Image Processing: In face recognition, where each image has a high number of pixels, Dual PCA helps in finding significant features while being computationally efficient.
Example in Python#
Here is an example illustrating Dual PCA using the scikit-learn library:
from sklearn.decomposition import PCA
from sklearn.datasets import load_digits
import matplotlib.pyplot as plt
# Load a high-dimensional dataset (e.g., digits dataset)
digits = load_digits()
X = digits.data
# Apply Dual PCA
# In scikit-learn, this is handled internally by setting 'svd_solver' to 'randomized'
pca = PCA(n_components=2, svd_solver='randomized')

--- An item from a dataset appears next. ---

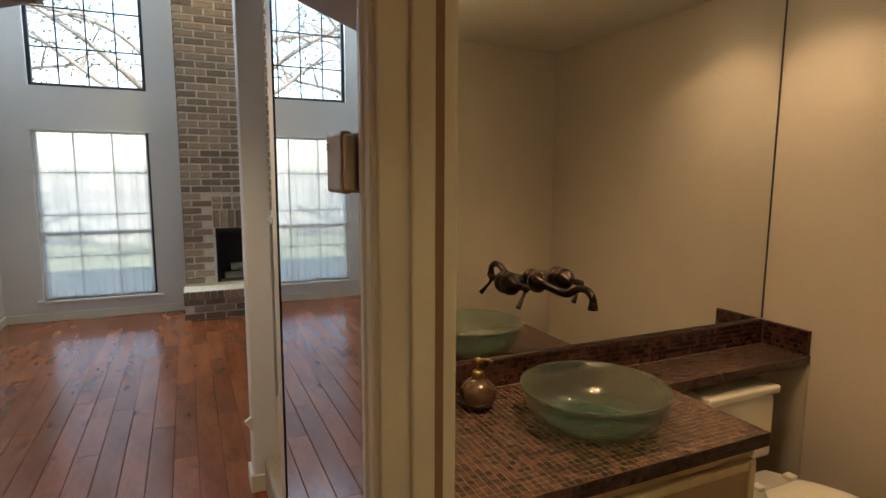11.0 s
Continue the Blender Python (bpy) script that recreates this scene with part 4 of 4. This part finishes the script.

X_pca = pca.fit_transform(X)
# Plot the results
plt.figure(figsize=(8, 6))
plt.scatter(X_pca[:, 0], X_pca[:, 1], c=digits.target, cmap='viridis', edgecolor='k', s=40)
plt.title('Dual PCA on Digits Dataset')
plt.xlabel('Principal Component 1')
plt.ylabel('Principal Component 2')
plt.colorbar()
plt.show()
This example demonstrates applying Dual PCA on the digits dataset, which is high-dimensional.
Summary#
Dual PCA is an alternative formulation of PCA in the dual space, useful for high-dimensional data.
It is not inherently non-linear but can be combined with kernel methods to perform Kernel PCA, which captures non-linear relationships.
Dual PCA provides computational efficiency when the number of features exceeds the number of samples.
By leveraging Dual PCA, one can handle large datasets efficiently, uncovering the most significant patterns without the computational burden of high-dimensional covariance matrices.